__Directions for this task__: Scan the records below for the line containing "7. More parts follow." and the line containing "return verts, faces, normals". Copy both, plus every line between, exactly.

Clips as scene scripts
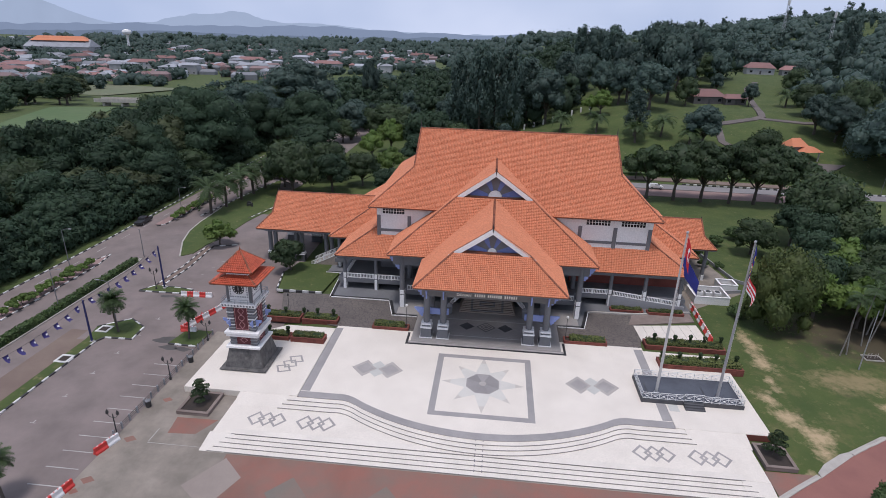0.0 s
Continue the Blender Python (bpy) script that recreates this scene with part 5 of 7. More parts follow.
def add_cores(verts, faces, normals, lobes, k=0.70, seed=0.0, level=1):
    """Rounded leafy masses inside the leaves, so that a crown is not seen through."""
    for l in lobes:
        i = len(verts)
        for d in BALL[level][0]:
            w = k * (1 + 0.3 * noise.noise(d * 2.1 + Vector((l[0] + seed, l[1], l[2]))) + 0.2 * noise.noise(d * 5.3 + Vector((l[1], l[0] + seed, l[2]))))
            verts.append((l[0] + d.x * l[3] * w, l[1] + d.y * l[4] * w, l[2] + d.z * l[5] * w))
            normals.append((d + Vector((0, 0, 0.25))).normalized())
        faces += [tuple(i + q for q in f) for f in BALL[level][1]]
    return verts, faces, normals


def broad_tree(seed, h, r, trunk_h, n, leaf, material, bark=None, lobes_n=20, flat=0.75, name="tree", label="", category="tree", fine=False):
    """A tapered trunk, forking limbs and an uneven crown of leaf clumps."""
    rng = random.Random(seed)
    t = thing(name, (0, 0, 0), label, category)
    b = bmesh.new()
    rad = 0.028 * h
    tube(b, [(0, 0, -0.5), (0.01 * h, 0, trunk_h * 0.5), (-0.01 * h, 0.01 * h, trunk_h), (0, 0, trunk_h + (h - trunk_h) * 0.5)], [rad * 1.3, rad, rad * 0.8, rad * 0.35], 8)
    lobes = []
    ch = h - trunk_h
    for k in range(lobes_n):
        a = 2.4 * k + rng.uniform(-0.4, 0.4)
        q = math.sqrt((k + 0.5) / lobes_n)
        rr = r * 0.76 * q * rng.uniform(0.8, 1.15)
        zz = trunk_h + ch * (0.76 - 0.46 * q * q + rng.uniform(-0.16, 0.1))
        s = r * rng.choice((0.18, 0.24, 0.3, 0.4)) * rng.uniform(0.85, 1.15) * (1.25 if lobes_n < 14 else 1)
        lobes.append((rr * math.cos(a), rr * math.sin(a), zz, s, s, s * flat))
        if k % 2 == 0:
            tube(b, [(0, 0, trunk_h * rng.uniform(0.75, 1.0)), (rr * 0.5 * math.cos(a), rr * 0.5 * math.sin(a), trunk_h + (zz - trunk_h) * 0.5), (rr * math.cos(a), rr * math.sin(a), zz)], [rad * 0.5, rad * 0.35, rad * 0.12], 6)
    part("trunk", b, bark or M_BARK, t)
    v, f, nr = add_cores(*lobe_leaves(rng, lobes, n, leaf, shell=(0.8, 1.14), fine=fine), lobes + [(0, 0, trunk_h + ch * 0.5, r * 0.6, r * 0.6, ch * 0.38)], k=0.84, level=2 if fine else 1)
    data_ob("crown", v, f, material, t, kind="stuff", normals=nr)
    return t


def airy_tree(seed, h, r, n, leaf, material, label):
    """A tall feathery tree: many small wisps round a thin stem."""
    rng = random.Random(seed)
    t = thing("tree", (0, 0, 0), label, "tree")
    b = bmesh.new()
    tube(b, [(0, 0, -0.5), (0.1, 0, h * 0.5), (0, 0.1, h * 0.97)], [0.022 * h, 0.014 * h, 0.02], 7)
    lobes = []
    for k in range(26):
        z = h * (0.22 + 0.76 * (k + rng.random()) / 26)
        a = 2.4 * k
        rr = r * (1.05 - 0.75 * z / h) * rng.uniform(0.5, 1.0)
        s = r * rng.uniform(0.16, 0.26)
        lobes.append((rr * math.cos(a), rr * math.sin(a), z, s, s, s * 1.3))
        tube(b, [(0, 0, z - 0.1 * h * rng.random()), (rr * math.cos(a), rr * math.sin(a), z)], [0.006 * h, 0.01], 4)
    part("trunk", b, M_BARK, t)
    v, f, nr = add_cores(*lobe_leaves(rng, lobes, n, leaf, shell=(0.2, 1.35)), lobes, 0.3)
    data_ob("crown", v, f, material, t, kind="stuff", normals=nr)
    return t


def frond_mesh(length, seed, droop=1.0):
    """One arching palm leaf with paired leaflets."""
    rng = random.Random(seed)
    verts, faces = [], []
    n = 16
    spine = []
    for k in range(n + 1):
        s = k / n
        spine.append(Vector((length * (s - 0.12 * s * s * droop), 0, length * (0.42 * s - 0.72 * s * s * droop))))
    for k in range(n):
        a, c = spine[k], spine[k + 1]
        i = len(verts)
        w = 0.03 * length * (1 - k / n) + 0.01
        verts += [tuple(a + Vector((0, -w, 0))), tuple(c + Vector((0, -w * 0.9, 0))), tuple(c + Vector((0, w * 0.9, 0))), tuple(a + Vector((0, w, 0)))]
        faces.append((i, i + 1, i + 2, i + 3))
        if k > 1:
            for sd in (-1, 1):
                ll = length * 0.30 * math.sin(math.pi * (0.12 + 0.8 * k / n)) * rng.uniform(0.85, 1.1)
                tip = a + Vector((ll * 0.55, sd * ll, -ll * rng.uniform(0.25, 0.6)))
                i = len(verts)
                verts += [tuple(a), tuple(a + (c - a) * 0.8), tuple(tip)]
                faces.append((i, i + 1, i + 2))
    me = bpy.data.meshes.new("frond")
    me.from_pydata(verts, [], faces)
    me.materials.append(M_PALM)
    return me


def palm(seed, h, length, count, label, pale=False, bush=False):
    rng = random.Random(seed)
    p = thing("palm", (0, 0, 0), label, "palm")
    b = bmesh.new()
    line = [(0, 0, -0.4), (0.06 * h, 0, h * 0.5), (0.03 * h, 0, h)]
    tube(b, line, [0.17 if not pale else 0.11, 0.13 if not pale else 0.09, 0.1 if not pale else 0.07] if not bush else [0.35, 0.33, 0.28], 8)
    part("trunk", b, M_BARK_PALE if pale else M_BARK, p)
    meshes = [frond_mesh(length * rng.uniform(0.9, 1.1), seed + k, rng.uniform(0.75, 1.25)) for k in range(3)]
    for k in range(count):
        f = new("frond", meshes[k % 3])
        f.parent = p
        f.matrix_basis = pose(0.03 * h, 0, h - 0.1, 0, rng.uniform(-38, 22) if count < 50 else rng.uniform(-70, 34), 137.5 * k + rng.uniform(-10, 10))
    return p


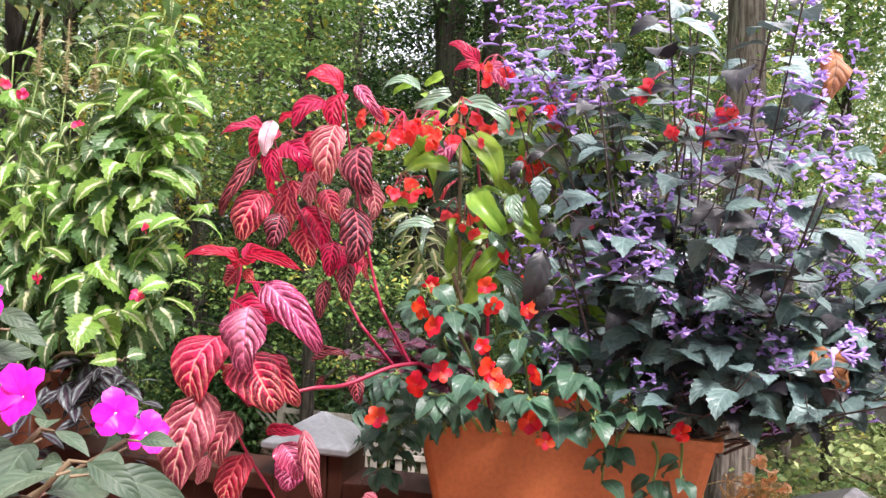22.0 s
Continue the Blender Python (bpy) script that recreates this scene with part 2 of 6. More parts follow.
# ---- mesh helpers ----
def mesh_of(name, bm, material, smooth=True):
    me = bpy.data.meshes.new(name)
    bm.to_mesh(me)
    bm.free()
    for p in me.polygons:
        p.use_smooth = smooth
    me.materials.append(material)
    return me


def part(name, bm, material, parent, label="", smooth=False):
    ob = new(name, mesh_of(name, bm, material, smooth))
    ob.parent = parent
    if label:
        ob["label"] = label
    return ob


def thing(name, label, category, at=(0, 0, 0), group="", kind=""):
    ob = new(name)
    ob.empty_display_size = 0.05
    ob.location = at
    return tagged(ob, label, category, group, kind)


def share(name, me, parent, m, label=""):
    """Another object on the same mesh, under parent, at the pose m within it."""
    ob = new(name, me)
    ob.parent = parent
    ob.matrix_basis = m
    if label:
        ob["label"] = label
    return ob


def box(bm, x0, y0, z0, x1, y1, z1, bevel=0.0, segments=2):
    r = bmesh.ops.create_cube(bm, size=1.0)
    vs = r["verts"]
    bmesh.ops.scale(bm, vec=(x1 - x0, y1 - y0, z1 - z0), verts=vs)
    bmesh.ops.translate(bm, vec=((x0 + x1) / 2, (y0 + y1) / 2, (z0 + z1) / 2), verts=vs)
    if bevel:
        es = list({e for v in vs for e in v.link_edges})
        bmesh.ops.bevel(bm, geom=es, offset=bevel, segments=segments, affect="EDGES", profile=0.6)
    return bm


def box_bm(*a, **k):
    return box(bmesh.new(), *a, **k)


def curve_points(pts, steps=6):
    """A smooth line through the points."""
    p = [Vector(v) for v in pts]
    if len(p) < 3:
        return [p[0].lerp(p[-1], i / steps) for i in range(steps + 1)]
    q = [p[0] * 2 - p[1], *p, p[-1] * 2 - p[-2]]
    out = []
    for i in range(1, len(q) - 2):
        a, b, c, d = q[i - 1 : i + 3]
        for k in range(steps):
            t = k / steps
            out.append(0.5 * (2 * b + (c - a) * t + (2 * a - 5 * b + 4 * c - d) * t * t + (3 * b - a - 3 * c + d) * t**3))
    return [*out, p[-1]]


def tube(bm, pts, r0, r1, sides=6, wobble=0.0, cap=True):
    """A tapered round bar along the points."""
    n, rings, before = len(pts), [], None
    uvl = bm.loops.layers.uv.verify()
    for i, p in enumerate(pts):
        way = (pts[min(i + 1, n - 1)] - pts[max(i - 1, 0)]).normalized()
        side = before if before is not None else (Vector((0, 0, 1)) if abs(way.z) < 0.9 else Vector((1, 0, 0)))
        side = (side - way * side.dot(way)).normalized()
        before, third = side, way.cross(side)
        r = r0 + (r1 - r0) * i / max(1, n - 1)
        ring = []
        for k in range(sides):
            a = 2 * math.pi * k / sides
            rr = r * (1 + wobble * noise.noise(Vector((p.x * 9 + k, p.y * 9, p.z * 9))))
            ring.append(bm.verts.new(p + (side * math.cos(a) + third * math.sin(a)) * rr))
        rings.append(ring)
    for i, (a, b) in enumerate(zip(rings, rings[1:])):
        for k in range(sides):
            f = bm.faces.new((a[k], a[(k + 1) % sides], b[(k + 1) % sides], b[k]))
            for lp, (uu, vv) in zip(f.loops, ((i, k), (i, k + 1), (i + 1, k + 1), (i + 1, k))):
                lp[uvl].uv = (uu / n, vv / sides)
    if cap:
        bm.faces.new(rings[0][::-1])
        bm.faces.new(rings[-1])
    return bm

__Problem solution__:
Continue the Blender Python (bpy) script that recreates this scene with part 5 of 7. More parts follow.
def add_cores(verts, faces, normals, lobes, k=0.70, seed=0.0, level=1):
    """Rounded leafy masses inside the leaves, so that a crown is not seen through."""
    for l in lobes:
        i = len(verts)
        for d in BALL[level][0]:
            w = k * (1 + 0.3 * noise.noise(d * 2.1 + Vector((l[0] + seed, l[1], l[2]))) + 0.2 * noise.noise(d * 5.3 + Vector((l[1], l[0] + seed, l[2]))))
            verts.append((l[0] + d.x * l[3] * w, l[1] + d.y * l[4] * w, l[2] + d.z * l[5] * w))
            normals.append((d + Vector((0, 0, 0.25))).normalized())
        faces += [tuple(i + q for q in f) for f in BALL[level][1]]
    return verts, faces, normals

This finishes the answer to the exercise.